When the complexity is high, so is the cost.

High-complexity products that require intensive configuration and promise to do anything you can dream of can be intoxicating.

These products reply yes to any question, agree to fulfill any requirement. They are hard to say no to, even when overpriced.

But there is only so much complexity your company's maturity can take and actually need. Let's call it Ability to Consume Features, which is particular to your company and will increase over time, along with its project portfolio maturity level.

The difference between what your company can consume and the features it has signed up for is what we could call Waste.

In this example, PPM Tool One doesn't make it, but the other three offer a set of features that exceed what the company can consume.

Waste (the gray area) can be economically valued by comparing the cost of the solution that reaches the Ability to Consume Features (the blue line). In our example, PPM Tool Two is the solution that covers all the needs. Therefore, the difference in cost of any other more expensive solution will be the economic value of Waste.

The problem with Waste is not only about burning money.

Waste is not something you can get rid of: overcomplexity drags down your team by making processes more complicated than they have to be.

The SaaS (Software as a Service) market has significantly improved over the past few years and offers a better balance between the configuration complexity and ease of use than it used to.

Make sure you have a clear idea of which end you want to find yourself closer to.
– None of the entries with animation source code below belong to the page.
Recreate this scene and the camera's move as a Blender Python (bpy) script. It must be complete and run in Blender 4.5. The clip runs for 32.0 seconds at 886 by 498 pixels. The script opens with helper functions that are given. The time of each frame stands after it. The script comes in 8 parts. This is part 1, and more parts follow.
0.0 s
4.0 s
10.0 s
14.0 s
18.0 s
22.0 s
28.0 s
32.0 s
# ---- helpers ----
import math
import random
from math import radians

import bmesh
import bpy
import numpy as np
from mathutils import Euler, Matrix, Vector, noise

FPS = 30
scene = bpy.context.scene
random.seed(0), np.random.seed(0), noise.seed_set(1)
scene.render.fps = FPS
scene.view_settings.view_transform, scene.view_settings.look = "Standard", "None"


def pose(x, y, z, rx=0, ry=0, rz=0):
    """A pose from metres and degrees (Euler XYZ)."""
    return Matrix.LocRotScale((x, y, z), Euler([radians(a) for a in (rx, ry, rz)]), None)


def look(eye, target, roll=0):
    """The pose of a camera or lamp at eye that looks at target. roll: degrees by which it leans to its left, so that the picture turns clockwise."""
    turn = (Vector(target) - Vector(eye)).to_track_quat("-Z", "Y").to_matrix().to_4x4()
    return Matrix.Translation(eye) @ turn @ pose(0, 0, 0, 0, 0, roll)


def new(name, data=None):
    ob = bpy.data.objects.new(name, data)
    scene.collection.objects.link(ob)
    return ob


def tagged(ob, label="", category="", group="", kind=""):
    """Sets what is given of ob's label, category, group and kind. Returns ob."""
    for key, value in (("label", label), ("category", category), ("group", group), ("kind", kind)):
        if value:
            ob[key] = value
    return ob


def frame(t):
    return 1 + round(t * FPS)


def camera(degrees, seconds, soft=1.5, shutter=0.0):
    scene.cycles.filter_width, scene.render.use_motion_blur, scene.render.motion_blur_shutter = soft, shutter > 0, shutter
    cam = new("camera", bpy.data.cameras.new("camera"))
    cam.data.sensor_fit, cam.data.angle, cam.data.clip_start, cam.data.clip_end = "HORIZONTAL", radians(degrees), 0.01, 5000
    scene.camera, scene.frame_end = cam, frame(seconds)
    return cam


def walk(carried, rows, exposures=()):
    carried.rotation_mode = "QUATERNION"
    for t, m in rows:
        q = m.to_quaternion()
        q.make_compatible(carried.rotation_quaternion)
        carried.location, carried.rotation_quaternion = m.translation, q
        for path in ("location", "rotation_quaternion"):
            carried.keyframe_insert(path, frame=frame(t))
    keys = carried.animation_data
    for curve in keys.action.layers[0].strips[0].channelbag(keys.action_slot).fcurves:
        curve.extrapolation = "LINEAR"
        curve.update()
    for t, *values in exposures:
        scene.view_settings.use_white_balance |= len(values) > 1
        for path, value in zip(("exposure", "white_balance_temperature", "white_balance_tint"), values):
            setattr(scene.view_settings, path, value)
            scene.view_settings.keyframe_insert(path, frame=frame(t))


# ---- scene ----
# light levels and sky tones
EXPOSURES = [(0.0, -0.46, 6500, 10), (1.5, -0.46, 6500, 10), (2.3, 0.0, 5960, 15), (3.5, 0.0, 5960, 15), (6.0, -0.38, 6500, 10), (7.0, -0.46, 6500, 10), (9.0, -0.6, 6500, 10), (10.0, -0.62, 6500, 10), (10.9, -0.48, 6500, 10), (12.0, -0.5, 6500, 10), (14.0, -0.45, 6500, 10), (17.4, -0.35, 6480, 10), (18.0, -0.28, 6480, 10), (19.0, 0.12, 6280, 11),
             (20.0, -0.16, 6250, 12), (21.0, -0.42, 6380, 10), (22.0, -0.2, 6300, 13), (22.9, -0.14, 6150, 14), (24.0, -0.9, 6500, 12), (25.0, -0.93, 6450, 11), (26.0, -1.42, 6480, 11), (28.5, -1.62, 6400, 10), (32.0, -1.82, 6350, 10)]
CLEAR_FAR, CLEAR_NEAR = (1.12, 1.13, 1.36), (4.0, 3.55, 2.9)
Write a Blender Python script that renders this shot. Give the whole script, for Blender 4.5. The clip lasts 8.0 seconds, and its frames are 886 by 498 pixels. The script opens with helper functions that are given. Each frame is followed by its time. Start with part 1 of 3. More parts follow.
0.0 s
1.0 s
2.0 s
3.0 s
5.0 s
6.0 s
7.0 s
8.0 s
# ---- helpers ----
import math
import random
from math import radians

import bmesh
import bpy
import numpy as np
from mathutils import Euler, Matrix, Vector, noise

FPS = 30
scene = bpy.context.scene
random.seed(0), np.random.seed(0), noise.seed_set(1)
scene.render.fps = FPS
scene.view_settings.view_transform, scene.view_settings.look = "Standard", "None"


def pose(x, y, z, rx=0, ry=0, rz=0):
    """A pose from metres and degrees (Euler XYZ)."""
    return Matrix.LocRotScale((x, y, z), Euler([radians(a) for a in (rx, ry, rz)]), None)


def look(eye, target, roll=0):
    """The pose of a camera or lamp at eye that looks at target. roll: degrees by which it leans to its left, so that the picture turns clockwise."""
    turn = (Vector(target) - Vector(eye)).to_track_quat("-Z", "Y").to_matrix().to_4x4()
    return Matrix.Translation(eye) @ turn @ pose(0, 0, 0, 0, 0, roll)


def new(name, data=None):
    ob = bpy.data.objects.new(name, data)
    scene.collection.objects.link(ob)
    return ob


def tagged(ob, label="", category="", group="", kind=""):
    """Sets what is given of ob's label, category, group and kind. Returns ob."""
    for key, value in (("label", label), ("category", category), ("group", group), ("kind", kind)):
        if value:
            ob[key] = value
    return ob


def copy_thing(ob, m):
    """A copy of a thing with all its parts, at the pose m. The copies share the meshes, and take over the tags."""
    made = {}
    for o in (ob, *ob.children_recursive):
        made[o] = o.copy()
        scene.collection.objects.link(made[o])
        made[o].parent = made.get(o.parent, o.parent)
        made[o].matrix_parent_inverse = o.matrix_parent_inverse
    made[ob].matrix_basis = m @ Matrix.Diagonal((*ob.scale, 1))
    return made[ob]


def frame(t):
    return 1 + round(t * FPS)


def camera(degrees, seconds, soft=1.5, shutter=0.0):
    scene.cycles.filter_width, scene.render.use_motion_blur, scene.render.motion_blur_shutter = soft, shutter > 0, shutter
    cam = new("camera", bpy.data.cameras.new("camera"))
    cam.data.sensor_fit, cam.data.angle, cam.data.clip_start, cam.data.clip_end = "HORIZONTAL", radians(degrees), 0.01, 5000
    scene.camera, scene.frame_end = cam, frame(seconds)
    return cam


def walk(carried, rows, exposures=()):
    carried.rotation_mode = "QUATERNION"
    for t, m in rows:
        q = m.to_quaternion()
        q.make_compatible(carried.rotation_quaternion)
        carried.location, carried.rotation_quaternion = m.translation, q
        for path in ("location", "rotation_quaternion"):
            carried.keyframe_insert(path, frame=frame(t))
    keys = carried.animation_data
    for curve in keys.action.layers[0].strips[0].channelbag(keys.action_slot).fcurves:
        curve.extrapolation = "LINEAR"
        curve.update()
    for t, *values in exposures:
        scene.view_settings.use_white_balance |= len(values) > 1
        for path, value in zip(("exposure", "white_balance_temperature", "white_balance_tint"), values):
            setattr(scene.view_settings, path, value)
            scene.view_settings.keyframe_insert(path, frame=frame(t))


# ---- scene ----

Generally speaking, the less effort required to get started, the better, even if you have to trade off time to deployment for a few non-critical initial features.

User-friendliness

When choosing a software tool, most topics mentioned above can be tackled in a reasonably objective way. But when it comes to usability, it turns out not to be that easy. As a manager, you want to make sure the business requirements are covered and limit the complexity this tool will add to your users’ daily lives.

If your company is replacing PPM tools, you may face change resistance from project managers and team members, resulting in a lack of objectivity in assessing usability. Or maybe the opposite will happen: if they dislike the current tool, anything else will look good.

If you are implementing a PPM tool for the first time, your users will likely compare it with the daily tools they use, which may or may not be comparable. To better assess and compare usability, consider using these techniques on the tools you have short-listed:

  • Blind test: how difficult it is for a project manager or a team member to perform a series of tabulated tasks within the different tools without any training. Measure efficacy [did they accomplish the task?] and efficiency [how much effort did it take?] of each tool.
  • Educated test: Train these users in a task that they will regularly perform, such as creating a progress report or just adding a time entry. Measure efficiency [How many steps it took, how long, how much typing was required] for each tool.

Although user-friendliness sounds like a subjective matter, there are ways to assess usability, which ultimately will impact your organization's productivity.

Contract, commitment, and an easy way out.

Implementing PPM, especially if your company is new to the game, carries a risk: it usually requires a significant percentage of the project members to be on board and collaborate. If they don't, PPM will become a tool for the PMO, not for the business.

Try to minimize the impact of the risk by picking a tool that doesn't demand long commitment periods or represents a significant investment in licenses and services for your company.

Also, trial the product. Request a personalized product demonstration to help you understand how the tool fits your particular needs.

Conclusion

The features stack is probably the most intricate aspect to assess, but not the only one nor the most relevant.

Ensure your company will do better with a project portfolio management tool that is ready for it and assess parameters such as simplicity, scalability, and deployment efforts

Within this article, we also provided you with some online tools to help you choose the PPM tool that is right for you.